当てはまる数によって、あなたが「昇格型キャリア」か「昇級型キャリア」かが見えてきます。
昇格志向チェック
- リーダーやマネジメントに挑戦したい
- 人を動かすことにやりがいを感じる
- 将来は経営に関わりたい
- 部署や組織に影響を与える仕事をしたい
- 責任が重くても成長のためなら受け入れたい
👉 3つ以上当てはまる → 昇格型キャリア志向
(管理職やリーダーとしてキャリアを伸ばすのが向いています)
昇級志向チェック
- 専門スキルを高めるのが好きだ
- 一人で成果を出す仕事が得意
- リーダーよりも「プロフェッショナル」として活躍したい
- お金や待遇が大きなモチベーションになる
- 転職も視野に入れてキャリアを考えている
👉 3つ以上当てはまる → 昇級型キャリア志向
(専門スキルを磨き、市場価値を高めて待遇アップを狙うのが向いています)
バランス型チェック
昇格・昇級の両方で3つ以上当てはまった方は、バランス型キャリア志向。
マネジメント経験と専門性を両立できれば、どんな環境でも通用する“市場価値の高い人材”になれます。
診断結果の活用方法
- 昇格型の人 → リーダーシップを発揮する仕事を積極的に選ぶ
- 昇級型の人 → 専門分野を深掘りし、スキルアップ投資を行う
- バランス型の人 → 昇格と昇級の両方を視野に入れ、柔軟にキャリア戦略を立てる
👉 自分の強みや志向性を理解することが、キャリアアップ成功の第一歩です。
よくある質問(FAQ)
Q1. 昇格すれば必ず昇級しますか?
A. 多くの場合、昇格すると給与も上がりますが、必ずしも同時とは限りません。

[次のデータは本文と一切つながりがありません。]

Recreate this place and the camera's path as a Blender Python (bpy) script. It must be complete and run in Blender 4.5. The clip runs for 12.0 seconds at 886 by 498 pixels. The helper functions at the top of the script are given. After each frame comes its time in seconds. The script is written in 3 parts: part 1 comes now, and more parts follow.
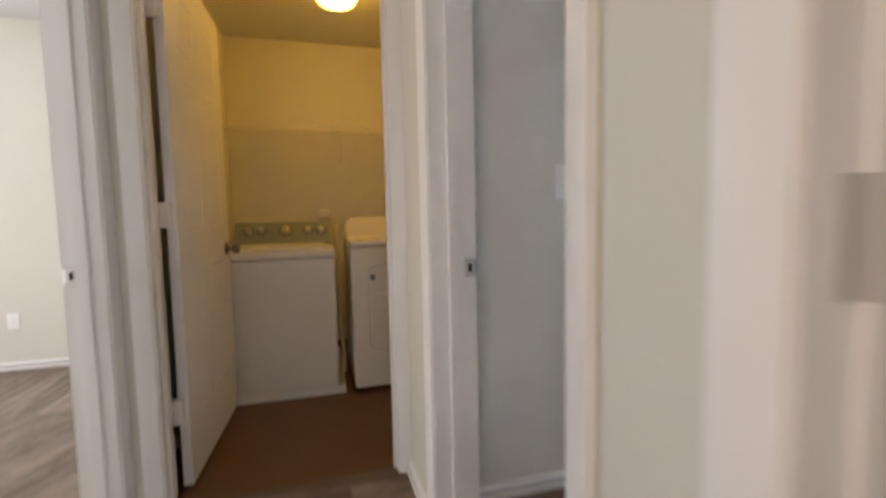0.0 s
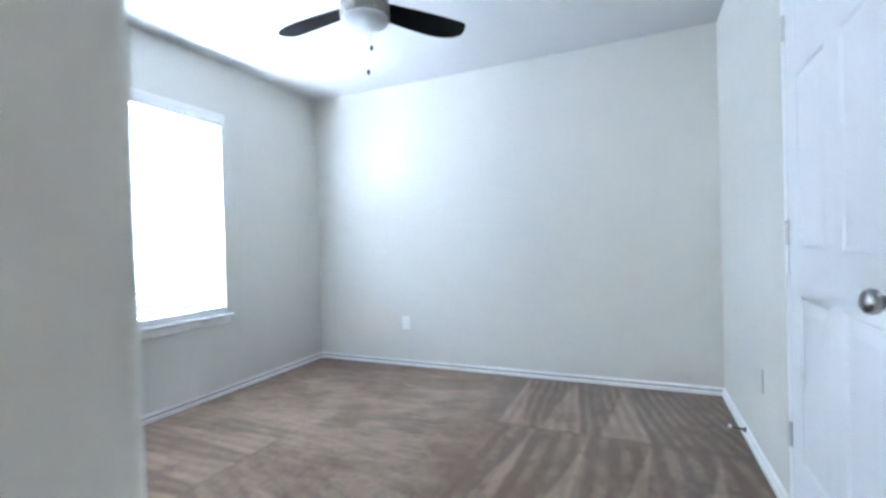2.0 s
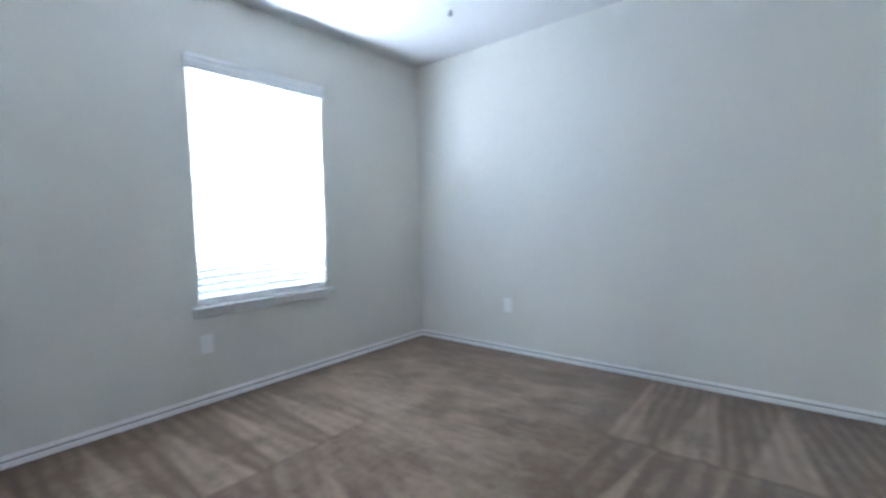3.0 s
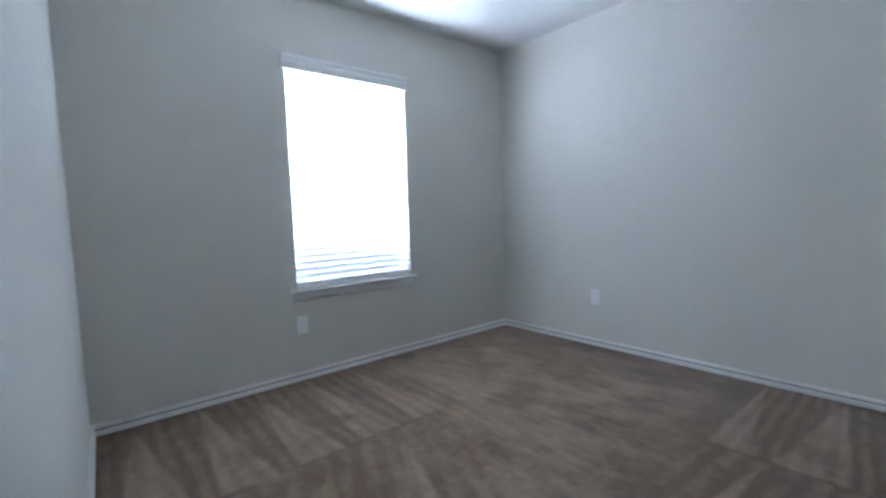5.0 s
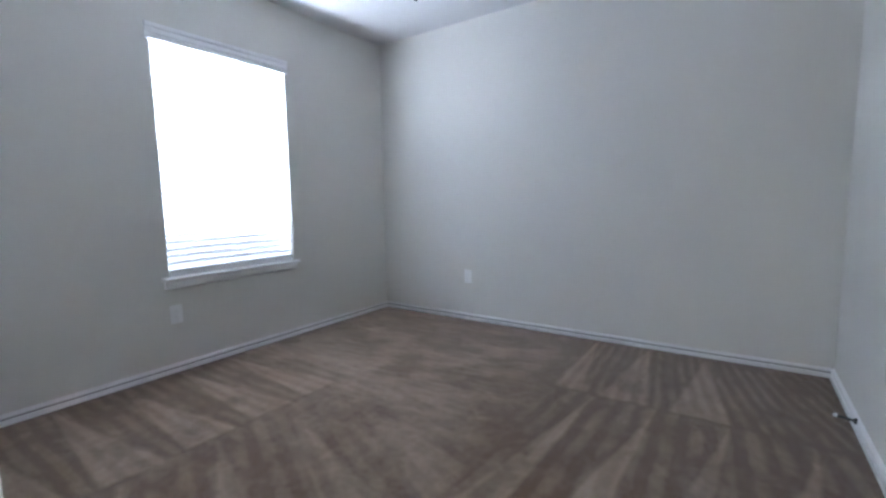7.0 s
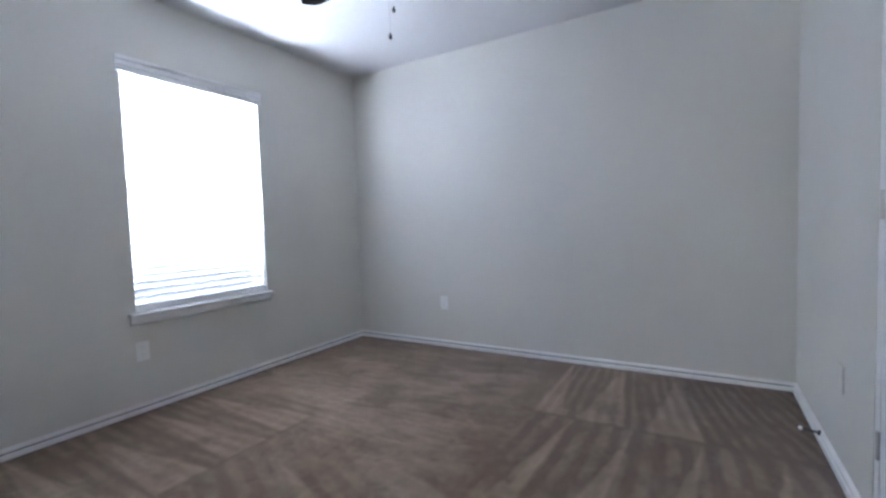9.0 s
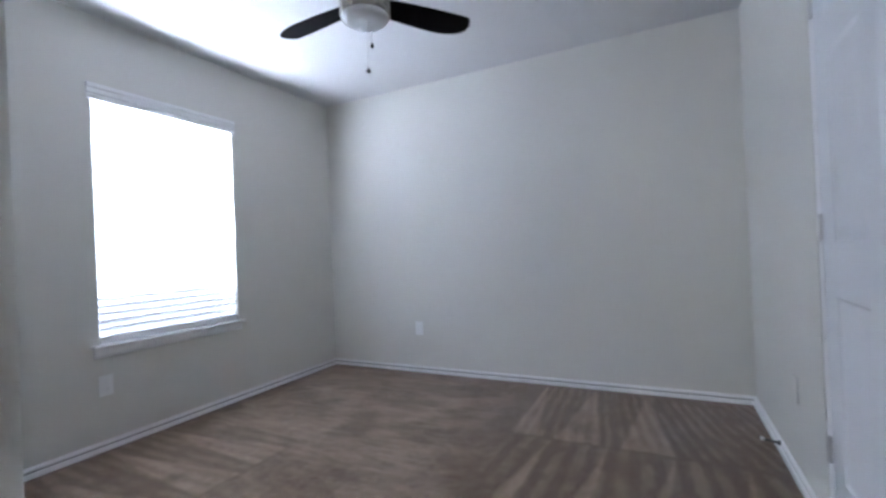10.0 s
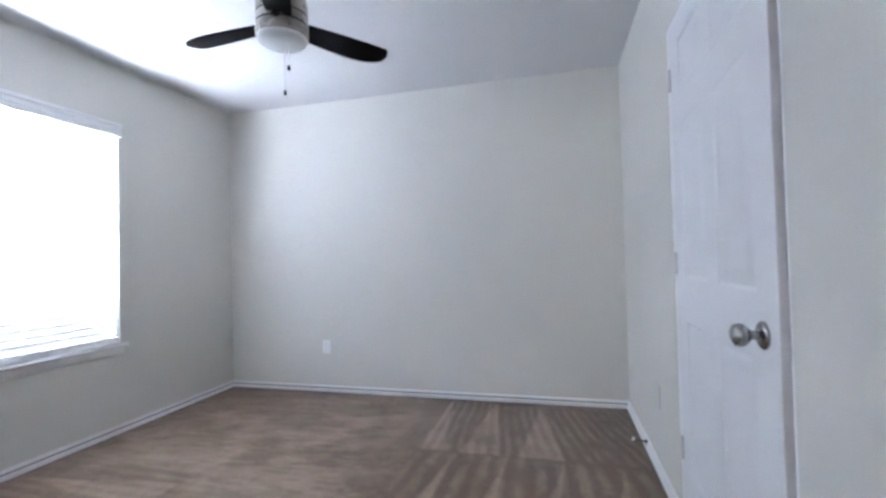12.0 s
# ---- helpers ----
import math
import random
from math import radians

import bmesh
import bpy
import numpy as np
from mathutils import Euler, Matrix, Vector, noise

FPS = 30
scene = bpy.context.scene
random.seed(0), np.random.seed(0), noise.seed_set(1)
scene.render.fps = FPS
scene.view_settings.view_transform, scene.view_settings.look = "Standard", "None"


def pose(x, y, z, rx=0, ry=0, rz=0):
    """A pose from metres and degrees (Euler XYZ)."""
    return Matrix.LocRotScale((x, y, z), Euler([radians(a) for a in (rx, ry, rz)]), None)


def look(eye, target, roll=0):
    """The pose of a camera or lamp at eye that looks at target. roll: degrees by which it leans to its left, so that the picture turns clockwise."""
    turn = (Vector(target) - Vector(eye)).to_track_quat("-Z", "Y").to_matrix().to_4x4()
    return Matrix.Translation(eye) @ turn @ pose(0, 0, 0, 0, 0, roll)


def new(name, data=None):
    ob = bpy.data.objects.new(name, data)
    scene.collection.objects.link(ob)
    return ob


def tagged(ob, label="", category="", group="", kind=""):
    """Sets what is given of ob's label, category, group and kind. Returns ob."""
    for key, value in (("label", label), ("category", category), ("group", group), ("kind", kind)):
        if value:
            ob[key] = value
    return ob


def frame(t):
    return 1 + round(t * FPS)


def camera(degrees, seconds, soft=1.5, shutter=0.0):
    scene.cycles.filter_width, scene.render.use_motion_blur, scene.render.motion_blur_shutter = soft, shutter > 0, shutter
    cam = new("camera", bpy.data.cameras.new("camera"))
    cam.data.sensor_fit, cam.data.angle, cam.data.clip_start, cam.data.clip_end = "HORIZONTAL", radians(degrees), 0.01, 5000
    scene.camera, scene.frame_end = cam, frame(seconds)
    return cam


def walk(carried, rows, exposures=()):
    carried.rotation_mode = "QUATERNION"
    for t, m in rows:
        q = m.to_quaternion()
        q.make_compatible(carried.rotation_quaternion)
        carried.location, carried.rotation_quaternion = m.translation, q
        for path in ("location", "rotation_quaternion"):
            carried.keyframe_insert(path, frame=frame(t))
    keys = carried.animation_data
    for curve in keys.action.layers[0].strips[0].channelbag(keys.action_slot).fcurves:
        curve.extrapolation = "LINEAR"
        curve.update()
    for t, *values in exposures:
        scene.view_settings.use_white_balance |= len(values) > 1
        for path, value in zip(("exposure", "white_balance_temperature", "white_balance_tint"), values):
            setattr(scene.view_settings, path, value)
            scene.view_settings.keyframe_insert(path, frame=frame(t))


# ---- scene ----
cam = camera(90.8, 12.0, soft=2.7, shutter=0.5)
PATH = [
    (0, (-4.085, -3.764, 1.026), (-3.552, -1.842, 0.878), -1.2),
    (0.1, (-4.073, -3.674, 1.022), (-3.54, -1.748, 0.927), -2.0),
    (0.2, (-4.072, -3.58, 1.026), (-3.491, -1.665, 0.963), -3.2),
    (0.3, (-4.068, -3.499, 1.027), (-3.424, -1.606, 0.961), -3.8),
    (0.4, (-4.043, -3.393, 1.035), (-3.303, -1.537, 0.966), -4.2),
    (0.5, (-4.032, -3.349, 1.034), (-3.233, -1.517, 0.952), -3.6),
    (0.6, (-4.007, -3.285, 1.034), (-3.129, -1.489, 0.939), -3.1),
    (0.7, (-3.974, -3.214, 1.027), (-3.019, -1.459, 0.941), -3.3),
    (0.8, (-3.934, -3.141, 1.019), (-2.902, -1.427, 0.956), -3.8),
    (1, (-3.839, -3.022, 1.031), (-2.647, -1.416, 1.044), -5.2),
    (1.2, (-3.75, -2.948, 1.046), (-2.347, -1.523, 1.014), -3.8),
    (1.5, (-3.611, -2.883, 1.023), (-1.961, -1.758, 0.916), -3.6),
    (2, (-3.352, -2.787, 1.046), (-1.526, -1.978, 1.025), -1.7),
    (2.5, (-3.158, -2.755, 1.054), (-1.364, -1.873, 1.012), -2.4),
    (3, (-2.997, -2.737, 1.05), (-1.456, -1.468, 0.926), -1.4),
    (3.5, (-2.948, -2.724, 1.012), (-1.699, -1.168, 0.878), -2.3),
    (5.5, (-3.009, -2.731, 1.039), (-1.707, -1.224, 0.863), -1.5),
    (6, (-3.072, -2.755, 1.034), (-1.618, -1.408, 0.799), -1.2),
    (6.5, (-3.133, -2.789, 1.018), (-1.552, -1.588, 0.773), -1.3),
    (7, (-3.149, -2.832, 1.02), (-1.51, -1.708, 0.798), -1.0),
    (9, (-3.181, -2.827, 1.033), (-1.465, -1.805, 0.925), -1.9),
    (9.5, (-3.217, -2.819, 1.034), (-1.474, -1.837, 1.049), -2.6),
    (10, (-3.245, -2.82, 1.029), (-1.458, -1.921, 1.036), -2.5),
    (10.5, (-3.26, -2.827, 1.041), (-1.377, -2.155, 1.019), -2.0),
    (11, (-3.3, -2.812, 1.078), (-1.363, -2.317, 1.047), -1.3),
    (11.5, (-3.304, -2.804, 1.102), (-1.371, -2.294, 1.113), -1.9),
    (12, (-3.331, -2.819, 1.101), (-1.394, -2.321, 1.138), -1.5),
]
EXPOSURES = [
    (0.0, 0.88, 6850, 14), (0.5, 1.10, 6600, 12), (1.0, 1.30, 6400, 10), (1.5, 1.34, 6250, 9), (2.0, 1.24, 6000, 8), (2.5, 1.00, 6000, 8),
    (3.0, 0.63, 6000, 8), (3.5, 0.36, 6000, 8), (5.5, 0.09, 6000, 9), (7.0, 0.23, 6220, 14), (9.5, 0.22, 6280, 16), (10.5, 0.3, 6300, 16), (12.0, 0.68, 6400, 16),
]
walk(cam, [(t, look(eye, target, roll)) for t, eye, target, roll in PATH], EXPOSURES)

# ---- light ----
world = bpy.data.worlds.new("sky")
scene.world = world
world.use_nodes = True
wn = world.node_tree.nodes
sky = wn.new("ShaderNodeTexSky")
sky.sky_type, sky.sun_disc = "NISHITA", False
sky.sun_elevation, sky.sun_rotation = radians(52), radians(170)
world.node_tree.links.new(sky.outputs[0], wn["Background"].inputs[0])
wn["Background"].inputs[1].default_value = 0.12


def lamp(name, kind, m, energy, color, **settings):
    data = bpy.data.lights.new(name, kind)
    data.energy, data.color = energy, color
    for key in settings:
        if key == "size":
            data.size = settings[key]
        if key == "size_y":
            data.shape, data.size_y = "RECTANGLE", settings[key]
        if key == "angle":
            data.angle = settings[key]
        if key == "radius":
            data.shadow_soft_size = settings[key]
    ob = new(name, data)
    ob.matrix_world = m
    return ob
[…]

役職手当だけが加わるケースもあります。
Q2. 昇級しても昇格しないのはなぜ?
A. 昇級は評価や勤続年数に基づくため、役職が変わらなくても給与だけ上がることは珍しくありません。
Q3. キャリアアップの最短ルートは?
A. 昇格と昇級の両方を狙うこと。成果を出しつつ、スキルを磨き続けるのが最速です。
まとめ
昇格と昇級は似て非なるものであり、どちらもキャリアアップの重要な要素です。
本記事では、
- 昇格と昇級の定義と違い
- キャリアアップの具体例
- 昇格・昇級がない会社のリスクと転職戦略
- 年代別キャリアアップ戦略
- 失敗例(やってはいけない考え方)
- 日本と海外の違い
- 未来予測
- 有名企業の事例
- キャリアアップ診断チェックリスト
を解説しました。
知識を得るだけでなく、診断で自分のタイプを理解し、今日から具体的なアクションを取り始めましょう。